Die Proteste an den Hochschulen stehen auch in Verbindung mit landesweiten Protesten von Feminist*innen gegen Vergewaltigungen und sexualisierte Übergriffe. Darum ging es dann ausführlicher bei einer Veranstaltung mit Charlynne Curiel im Aquarium am Kottbusser Tor und in einem Interview mit ihr im Nachrichtenpool Lateinamerika. Die Feminist*innen nutzen neben „analogen“ Protestformen wie Kundgebungen, Plakataktionen und Demonstrationen auch digitale Formen, indem sie über die Sozialen Medien Öffentlichkeit herstellen und mit Hashtags wie z.B. “#yo si te creo” (#ich glaube dir) oder “#si nos tocan a una respondemos todas” (#wenn sie ein von uns anfassen, reagieren wir alle) für ihre Demos mobilisieren.

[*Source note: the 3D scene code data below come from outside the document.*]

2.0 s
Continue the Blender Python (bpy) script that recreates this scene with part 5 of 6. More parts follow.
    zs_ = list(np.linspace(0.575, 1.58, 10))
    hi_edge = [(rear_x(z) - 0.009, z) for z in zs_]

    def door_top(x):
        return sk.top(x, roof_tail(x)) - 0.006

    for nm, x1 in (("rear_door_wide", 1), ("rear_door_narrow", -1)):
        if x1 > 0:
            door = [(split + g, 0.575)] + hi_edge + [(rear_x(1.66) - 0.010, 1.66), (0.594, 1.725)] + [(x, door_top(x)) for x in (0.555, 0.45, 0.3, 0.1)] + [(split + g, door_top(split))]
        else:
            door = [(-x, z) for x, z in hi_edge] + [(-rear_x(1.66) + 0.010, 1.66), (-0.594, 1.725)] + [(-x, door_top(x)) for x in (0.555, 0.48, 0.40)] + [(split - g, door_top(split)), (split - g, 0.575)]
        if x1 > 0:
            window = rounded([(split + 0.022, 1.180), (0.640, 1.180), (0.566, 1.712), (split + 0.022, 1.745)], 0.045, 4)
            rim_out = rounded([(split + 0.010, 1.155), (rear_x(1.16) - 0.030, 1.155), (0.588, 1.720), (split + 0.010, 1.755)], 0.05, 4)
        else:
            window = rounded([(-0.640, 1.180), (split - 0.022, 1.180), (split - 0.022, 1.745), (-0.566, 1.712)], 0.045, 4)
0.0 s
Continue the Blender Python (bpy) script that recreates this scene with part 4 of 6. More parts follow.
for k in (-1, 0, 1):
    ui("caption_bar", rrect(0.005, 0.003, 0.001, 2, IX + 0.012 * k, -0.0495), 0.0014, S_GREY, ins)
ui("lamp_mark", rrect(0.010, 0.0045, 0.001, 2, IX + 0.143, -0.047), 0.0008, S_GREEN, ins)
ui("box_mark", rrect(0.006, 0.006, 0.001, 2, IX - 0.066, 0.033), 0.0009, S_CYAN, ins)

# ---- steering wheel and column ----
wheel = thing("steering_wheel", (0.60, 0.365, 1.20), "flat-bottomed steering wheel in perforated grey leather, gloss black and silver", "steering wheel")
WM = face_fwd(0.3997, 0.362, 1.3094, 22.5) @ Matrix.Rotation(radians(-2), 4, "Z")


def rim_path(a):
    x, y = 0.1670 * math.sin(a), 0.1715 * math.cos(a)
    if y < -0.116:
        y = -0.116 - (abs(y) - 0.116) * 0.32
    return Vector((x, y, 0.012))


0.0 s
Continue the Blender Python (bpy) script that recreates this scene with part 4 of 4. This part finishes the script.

Anhand des Blogs Feminismos en Debate konnten wir z.B. an der ASH Berlin seit 2017 nachvollziehen, wie die feministische Gruppe MUOVAS in Oaxaca auf sexualisierte Gewalt an unserer Partnerhochschule UABJO aufmerksam machte und von der Hochschulleitung u.a. forderte, einem Vergewaltigungsvorwurf gegen einen Dozenten ernsthaft nachzugehen.
Die digitalen Medien sind einerseits ein wirksames Werkzeug für das Engagement gegen Diskriminierung und Gewalt. Gleichzeitig ist das Internet bekanntermaßen auch ein Raum, in dem Übergriffe und Gewalt gegen Frauen* passieren, so dass die feministischen Internet-Nutzer*innen vor der Herausforderung stehen, Strategien der digitalen Selbstverteidigung zu entwickeln. Dazu findet ihr hier ein spannendes Interview mit Dr. Marcela Suárez Estrada, die im Rahmen des DiGiTal-Programms zu feministischer Politik in Mexiko und digitaler Gewalt forscht.
Für diejenigen, die Spanisch sprechen, sei der 30-minütige Dokumentarfilm „Nosotras” („Wir“) über sexualisierte Diskriminierung und Gewalt in Mexiko sehr empfohlen.